--- WRITTEN PROBLEM ---
From the top of the entries, reproduce each line exactly, stopping after the line that contains "shrub((x, y, 0.2), 60". Omit pictures.

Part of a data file
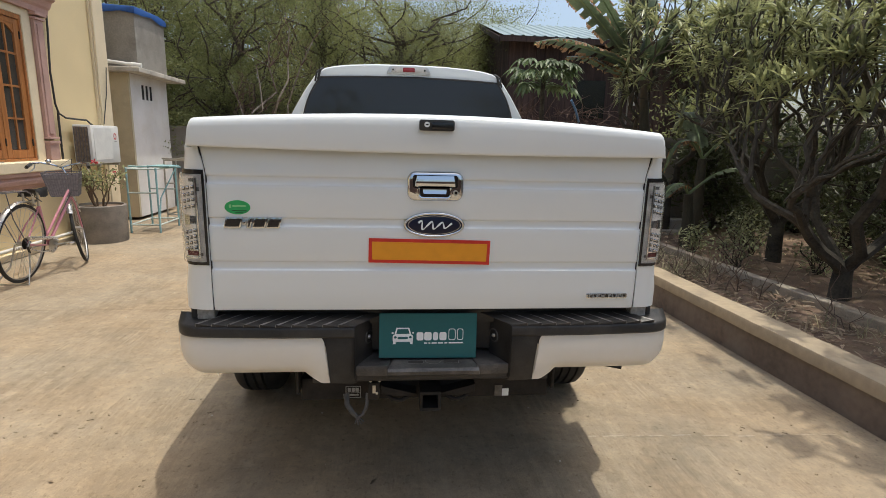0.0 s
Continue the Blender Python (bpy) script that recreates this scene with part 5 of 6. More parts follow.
for i, (x, y, h, r) in enumerate(((4.2, 9.95, 0.55, 0.34), (4.95, 9.65, 0.5, 0.34), (5.6, 9.1, 0.45, 0.3), (4.9, 10.7, 0.6, 0.3), (5.6, 10.3, 0.6, 0.35), (6.2, 9.6, 0.5, 0.35), (5.3, 11.3, 0.6, 0.35), (4.0, 10.7, 0.4, 0.2), (3.3, 11.5, 0.3, 0.2))):
    shrub((x, y, 0.2), 60 + i, h, r, "small pale-leaved rose shrub in the garden bed", LEAF_ROSE, n=300, size=0.055, name="rose_shrub", group="rose shrubs")


def papaya():
    at = Vector((2.85, 14.6, 0.0))
    root = thing("papaya_tree", at, "papaya tree with broad lobed leaves behind the wall", "tree")
    b = bmesh.new()
    tube(b, [at - Vector((0, 0, 0.1)), at + Vector((0.02, 0, 1.6)), at + Vector((0, 0, 3.0))], 0.07, 10, r_end=0.04)
    part("trunk", b, BARK, root, smooth=True)
    rng = random.Random(21)
    V, F = [], []
    for k in range(40):
        a = 2.4 * k
        el = rng.uniform(-0.15, 0.7)
        d = Vector((math.cos(a) * math.cos(el), math.sin(a) * math.cos(el), math.sin(el)))
        base = at + Vector((0, 0, 2.78 + 0.006 * k))
        end = base + d * rng.uniform(0.4, 0.72)
        pet = bmesh.new()
        tube(pet, [base, (base + end) / 2 + Vector((0, 0, 0.05)), end], 0.01, 5, r_end=0.006)
        part("leaf_stalk", pet, LEAF_PAPAYA, root, smooth=True)
        out = (d + Vector((0, 0, -0.5))).normalized()
        side = out.cross(Vector((0, 0, 1))).normalized()
        for q in range(7):
            ang = (q - 3) * 0.62
            dd = (out * math.cos(ang) + side * math.sin(ang)).normalized()
            leaf_blade(V, F, end, dd + Vector((0, 0, -0.25)), rng.uniform(0.22, 0.33) * (1.15 - 0.1 * abs(q - 3)), 0.088, 0.6, 0, 3)
    mesh_part("foliage", V, F, LEAF_PAPAYA, root, "broad lobed leaves", kind="stuff")


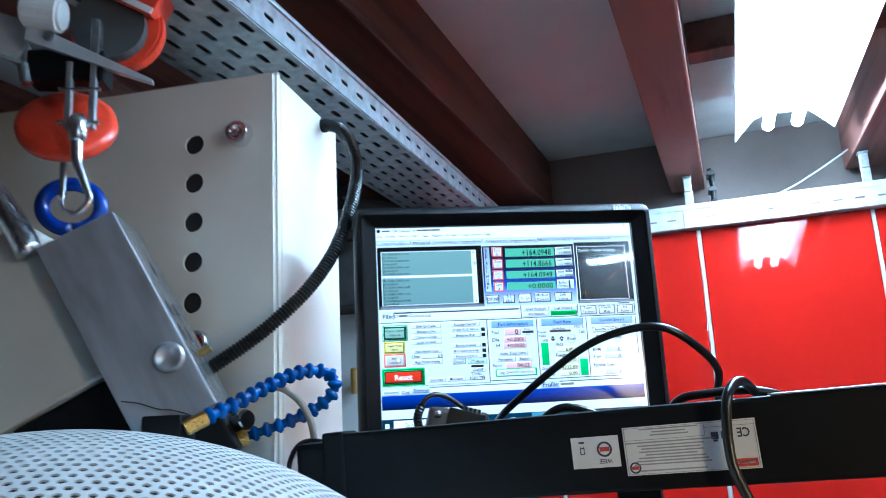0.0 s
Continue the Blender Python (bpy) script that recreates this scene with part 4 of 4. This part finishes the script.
cable = thing("black_cable_loop", Matrix.Identity(4), "thick black rubber cable arching up in front of the screen", "cable")
part("lead", sweep([(0.152, 0.792, 1.478), (0.1605, 0.7250, 1.5022), (0.2105, 0.6680, 1.5468), (0.2478, 0.6440, 1.5646), (0.2830, 0.6210, 1.5662), (0.3190, 0.6280, 1.5470), (0.3500, 0.6570, 1.5262), (0.3640, 0.6920, 1.5020), (0.3790, 0.7107, 1.4690)], 0.0037, 14, 0.004), rubber, cable, "", True)
front_cable = thing("hanging_cable", unit.matrix_basis.copy(), "black cable hanging over the front of the power unit", "cable")
part("lead", sweep([(0.16, 0.05, 0.012), (0.142, 0.02, 0.034), (0.128, -0.008, 0.024), (0.123, -0.0095, -0.01), (0.126, -0.0095, -0.04), (0.145, -0.004, -0.075), (0.20, 0.02, -0.10)], 0.0040, 14, 0.004), rubber, front_cable, "", True)
low = thing("cable_coil", unit.matrix_basis.copy(), "black cables lying on top of the power unit", "cable")
part("lead", sweep([(0.075, 0.055, 0.005), (0.09, 0.04, 0.0235), (0.115, 0.035, 0.0268), (0.15, 0.035, 0.026), (0.18, 0.045, 0.015), (0.20, 0.06, -0.005)], 0.0038, 12, 0.004), rubber, low, "", True)
part("lead", sweep([(-0.045, 0.06, 0.0), (-0.03, 0.05, 0.018), (-0.01, 0.045, 0.026), (0.015, 0.05, 0.018), (0.03, 0.06, 0.0)], 0.0038, 12, 0.004), rubber, low, "", True)
side_cable = thing("side_cable", unit.matrix_basis.copy(), "thin black cable bent round the power unit's end", "cable")
part("lead", sweep([(-0.235, 0.03, 0.013), (-0.262, 0.02, 0.016), (-0.272, 0.01, 0.0), (-0.272, 0.005, -0.03), (-0.268, 0.005, -0.09)], 0.0025, 10, 0.004), rubber, side_cable, "", True)

# ---- connector lying on the unit ----
plug = thing("cable_connector", Matrix.Translation((0.0945, 0.746, 1.4995)) @ pose(0, 0, 0, 0, 16, 0), "black plastic cable connector with a screw and ribbed grip", "connector")
pl = box(-0.014, 0.046, -0.011, 0.012, -0.024, 0.010, 0.0045)
for v in pl.verts:
    if v.co.x < 0.0:
        v.co.z -= 0.006
part("shell", pl, dark_plastic, plug, "matt black connector shell")
part("lid", box(0.004, 0.042, -0.013, -0.0105, -0.018, 0.007, 0.001), rubber, plug, "glossy black lid")
part("screw", lathe([(0.0005, 0.0025), (0.003, 0.0024), (0.0042, 0.001), (0.0044, 0.0)], 16, None, Matrix.Translation((-0.006, -0.0112, -0.003)) @ pose(0, 0, 0, 90, 0, 0)), steel, plug, "small steel screw", True)
for k in range(4):
    part("grip_rib", box(0.020 + 0.0045 * k, 0.0225 + 0.0045 * k, -0.012, 0.0125, 0.006, 0.0112, 0.0006), rubber, plug)
part("strain_relief", sweep([(-0.016, 0.0, -0.026), (-0.024, -0.002, -0.012), (-0.023, 0.0, 0.002)], lambda i: 0.0048 if i % 2 else 0.0042, 12, 0.0016), rubber, plug, "ribbed strain relief")
part("lead", sweep([(-0.023, 0.0, 0.002), (-0.019, 0.002, 0.011), (-0.010, 0.005, 0.0165), (0.004, 0.008, 0.0160), (0.022, 0.010, 0.0095)], 0.0026, 12, 0.003), rubber, plug, "thin black lead", True)

# ---- milling head with its plates ----
HEAD = Matrix.Translation((-0.119, 0.68, 1.52)) @ pose(0, 0, 0, 0, -28, 0)
head = thing("milling_head", HEAD, "tilted milling head of milled aluminium plates and a beige housing", "milling head")
part("front_plate", box(-0.074, 0.0, 0.0, 0.012, 0.0, 0.205, 0.0015), alu_face, head, "dull grey aluminium front plate")


def drilled_plate():
    """The side plate with a row of bores."""
    b = bmesh.new()
    zs = [0.0, 0.045, 0.065, 0.090, 0.115, 0.14, 0.165, 0.205]
    ys = [0.0125, 0.042, 0.071, 0.100]
    bores = {(1, 0): 0.0042, (1, 2): 0.0042, (2, 0): 0.0092, (2, 1): 0.0092, (3, 1): 0.0092, (3, 0): 0.0092, (5, 1): 0.0085}
    g = [[b.verts.new((0.0, y, z)) for y in ys] for z in zs]
    for r in range(len(zs) - 1):
        for c in range(3):
            q = (g[r][c], g[r][c + 1], g[r + 1][c + 1], g[r + 1][c])
            rad = bores.get((r, c), 0)
            if not rad:
                b.faces.new(q)
                continue
            cy, cz = (ys[c] + ys[c + 1]) / 2, (zs[r] + zs[r + 1]) / 2
            ring = [b.verts.new((0.0, cy + rad * math.cos(a), cz + rad * math.sin(a))) for a in (math.pi * (2 * k / 24 - 0.75) for k in range(24))]
            deep = [b.verts.new((-0.012, v.co.y, v.co.z)) for v in ring]
            for k in range(24):
                b.faces.new((ring[k], ring[(k + 1) % 24], deep[(k + 1) % 24], deep[k]))
                if k % 6 == 5:
                    b.faces.new((q[k // 6], q[(k // 6 + 1) % 4], ring[(k + 1) % 24], ring[k]))
                else:
                    b.faces.new((q[k // 6], ring[(k + 1) % 24], ring[k]))
            # Bore floor takes the near-black material, as shade deep in the hole.
            b.faces.new(deep).material_index = 1
    bmesh.ops.recalc_face_normals(b, faces=b.faces[:])
    return box(-0.072, -0.0125, 0.0125, 0.100, 0.0, 0.205, 0.001, b)


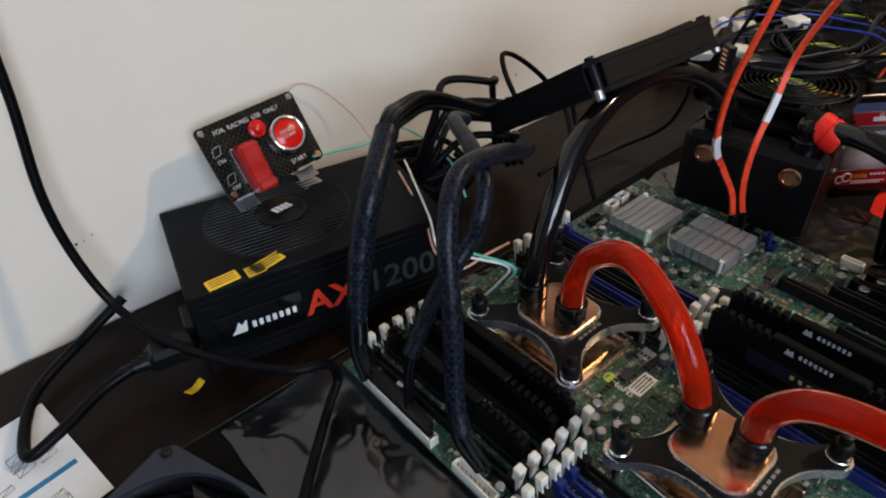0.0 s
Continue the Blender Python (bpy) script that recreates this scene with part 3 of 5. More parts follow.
def cpu_block(cx, cy, name_label):
    """A water block: black cross-shaped plate with bright edges, copper top, four sprung screws."""
    socket = wpart("processor_socket", G().box((cx, cy, ZB + 0.0025), (0.066, 0.082, 0.003), 0.0008), WARMNICKEL, board, "nickel processor socket frame, copper reflection put into its colour")
    for s in (-1, 1):
        part("frame_bar", G().box((cx + s * 0.030, cy, ZB + 0.005), (0.005, 0.080, 0.004), 0.0008), WARMNICKEL, socket)
        part("frame_bar", G().box((cx, cy + s * 0.0385, ZB + 0.005), (0.054, 0.005, 0.004), 0.0008), WARMNICKEL, socket)
        part("load_plate", G().box((cx, cy + s * 0.029, ZB + 0.0046), (0.050, 0.009, 0.0018), 0.0004), CHIP if s > 0 else WARMNICKEL, socket)
    blk = wpart("water_block", G().box((cx, cy, ZB + 0.012), (0.044, 0.044, 0.016), 0.002), COPPER, board, name_label)
    half, mid_edge, r = 0.0435, 0.0310, 0.0455
    poly = []
    for q in range(4):
        mid = radians(90 * q)
        c = Vector((math.cos(mid), math.sin(mid))) * (mid_edge + r)
        for k in range(15):
            b = mid + radians(180) + radians(46 - 92 * k / 14)
            poly.append((c.x + r * math.cos(b), c.y + r * math.sin(b)))
        a = radians(45 + 90 * q)
        for d in range(-75, 76, 25):
            poly.append((half * 1.414 * math.cos(a) + 0.0092 * math.cos(a + radians(d)), half * 1.414 * math.sin(a) + 0.0092 * math.sin(a + radians(d))))
    poly = sorted(poly, key=lambda p: math.atan2(p[1], p[0]))
    part("plate_rim", G().prism([(x + cx, y + cy) for x, y in poly], ZB + 0.0225, ZB + 0.030), SATIN, blk, "bright machined plate edge")
    part("cross_plate", G().prism([(cx + x * 0.968, cy + y * 0.968) for x, y in poly], ZB + 0.0295, ZB + 0.0306), MATTE, blk, "black face plate")
    ox, oy = cx - 0.001, cy + 0.003
    part("cover_rim", G().prism([(x + ox, y + oy) for x, y in rounded(0.0505, 0.0505, 0.0125, 6)], ZB + 0.0304, ZB + 0.0332), SATIN, blk, "bright rim round the cover")
    part("copper_top", G().prism([(x + ox, y + oy) for x, y in rounded(0.0475, 0.0475, 0.0115, 6)], ZB + 0.0312, ZB + 0.0345), COPPER, blk, "polished copper cover")
    b = G()
    for k in range(5):
        b.box((cx - 0.010 + 0.005 * k, cy - 0.0255, ZB + 0.0307), (0.0034, 0.002, 0.0002))
    part("plate_print", b, GREYPRINT, blk, "small printed bars")
    for sx in (-1, 1):
        for sy in (-1, 1):
            x, y = cx + sx * half, cy + sy * half
            s = G().cyl((x, y, ZB), (x, y, ZB + 0.033), 0.0028, n=10).cyl((x, y, ZB + 0.0306), (x, y, ZB + 0.0335), 0.0070, n=16, ch=0.0005)
            sc = part("mounting_screw", s, CHROME, blk, "chrome screw")
            part("thumb_nut", G().lathe([(0.0056, 0), (0.0062, 0.001), (0.0062, 0.009), (0.0050, 0.011), (0.0032, 0.0112), (0.0032, 0.017), (0.002, 0.0175)], 14, (x, y, ZB + 0.0336)), BLACK, sc, "black knurled thumb nut")
    for s in (-1, 1):
        w = smooth_path([(cx + s * 0.036, cy - 0.040, ZB + 0.008), (cx + s * 0.037, cy, ZB + 0.009), (cx + s * 0.036, cy + 0.038, ZB + 0.010), (cx + s * 0.043, cy + 0.041, ZB + 0.010)], 5)
        part("load_lever", G().tube(w, 0.0012, 6), CHROME, socket, "bent wire lever")
    return blk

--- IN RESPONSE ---
0.0 s
Continue the Blender Python (bpy) script that recreates this scene with part 5 of 6. More parts follow.
for i, (x, y, h, r) in enumerate(((4.2, 9.95, 0.55, 0.34), (4.95, 9.65, 0.5, 0.34), (5.6, 9.1, 0.45, 0.3), (4.9, 10.7, 0.6, 0.3), (5.6, 10.3, 0.6, 0.35), (6.2, 9.6, 0.5, 0.35), (5.3, 11.3, 0.6, 0.35), (4.0, 10.7, 0.4, 0.2), (3.3, 11.5, 0.3, 0.2))):
    shrub((x, y, 0.2), 60 + i, h, r, "small pale-leaved rose shrub in the garden bed", LEAF_ROSE, n=300, size=0.055, name="rose_shrub", group="rose shrubs")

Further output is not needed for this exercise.